Steve Shomo described Moore as a “kind, generous person” who became an expert marksman and a sniper. Moore was happy to serve his country but when he came home he was “not the same Brett.” He needed pills and alcohol to sleep at night because he was dreaming about things that happened to him in Afghanistan. Shomo stated he went through the same thing when he returned from duty but he got help. He said there are people “who know how to handle this” and asked Ammerman to allow Moore to get the help he needs.

Shaw noted that after Moore’s traumatic brain injury, he was put back on active duty. He referred to a hearing held to discuss the specifics of that injury and his claims of PTSD.  A motion to suppress Moore’s confession on the grounds that he was not thinking clearly due to another injury to his head while in custody was denied by Ammerman after that hearing.

Moore also addressed the court. He apologized to the victims, the court, his family and law enforcement.

“This should never have happened,” he said, adding that he made a bad decision and he has to live with it.

Ammerman commented that this case was “an absolute disaster for everyone.”

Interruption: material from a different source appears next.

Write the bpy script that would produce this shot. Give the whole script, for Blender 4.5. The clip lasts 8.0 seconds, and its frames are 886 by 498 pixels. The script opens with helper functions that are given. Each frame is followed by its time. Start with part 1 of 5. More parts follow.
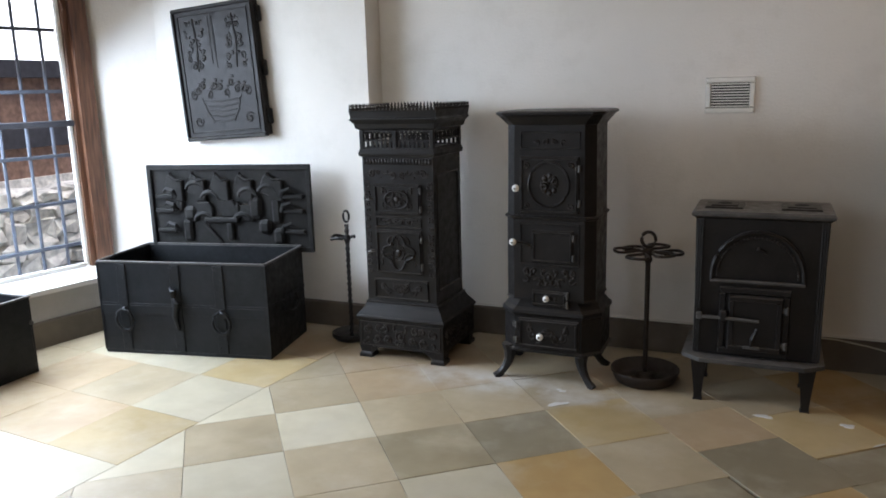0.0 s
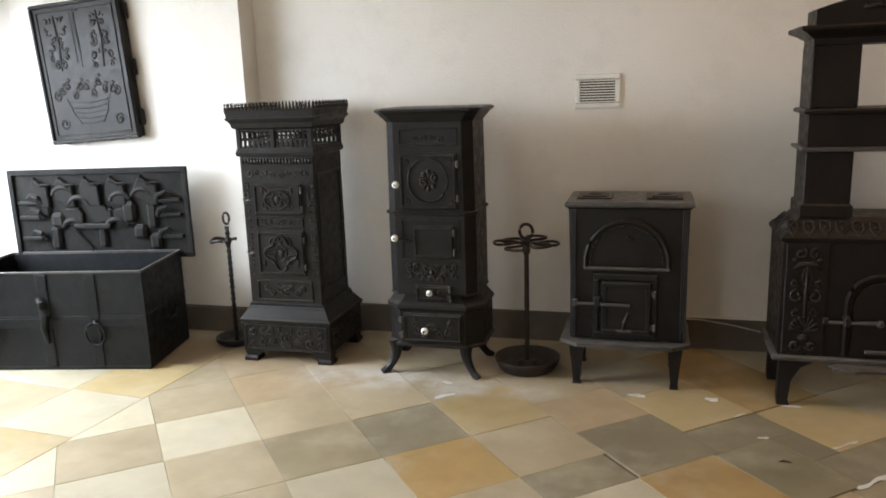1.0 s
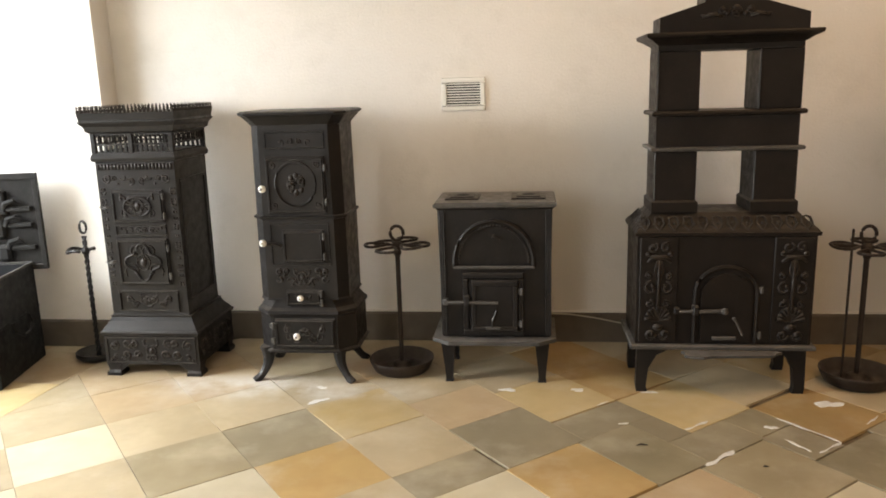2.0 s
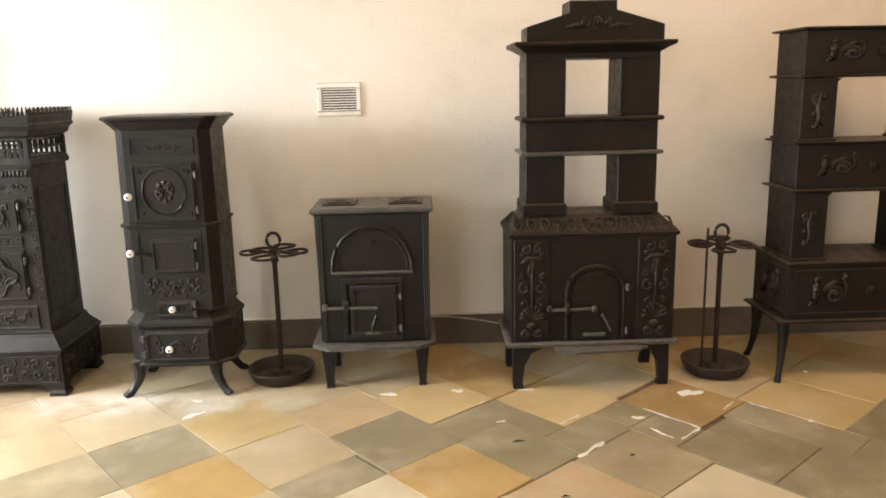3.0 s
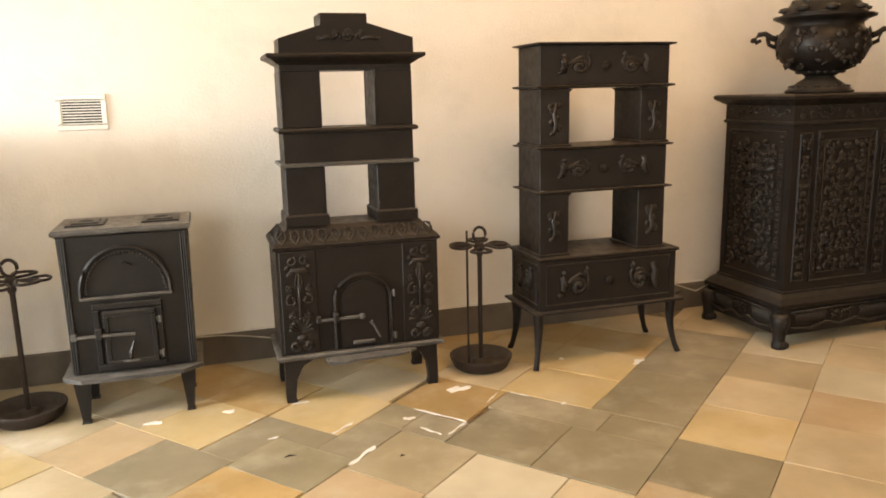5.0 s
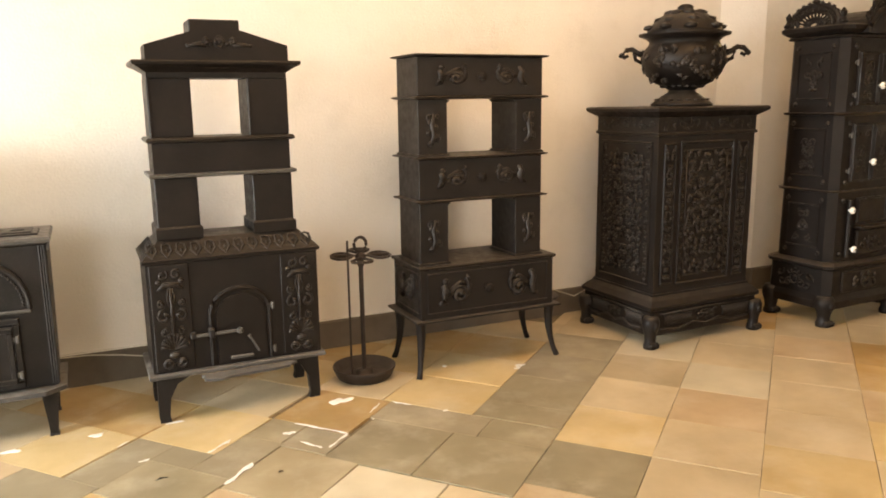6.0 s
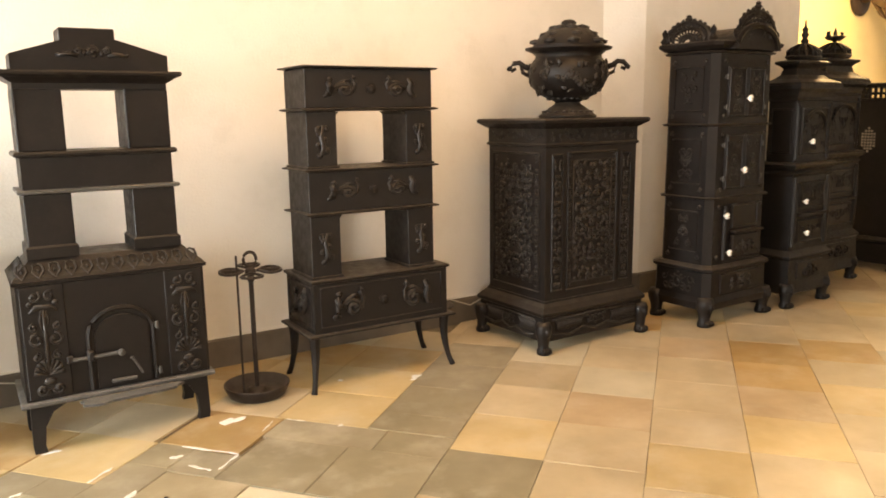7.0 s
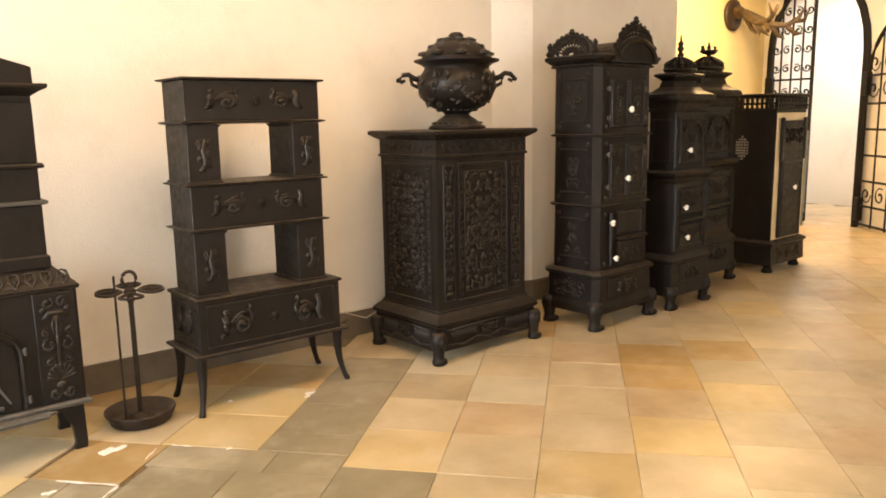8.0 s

The charges were filed after a joint investigation with the Bureau of Alcohol, Tobacco and Firearms that established Moore and his wife as suspects after three different witness told authorities that both Brett and Nicole Moore had told them they had committed the crimes.

Nicole Elaine Moore, 24, is charged with criminal conspiracy/burglary, criminal conspiracy/criminal trespass, criminal conspiracy/theft by unlawful taking, criminal conspiracy/receiving stolen property, criminal conspiracy/criminal mischief and theft and receiving stolen property in connection to these crimes. Her cases are scheduled for jury selection in October.

Nicole Moore allegedly told police that she agreed to help Brett commit the burglaries to sell the guns for cash and drugs. She said she drove the vehicle in all three incidents.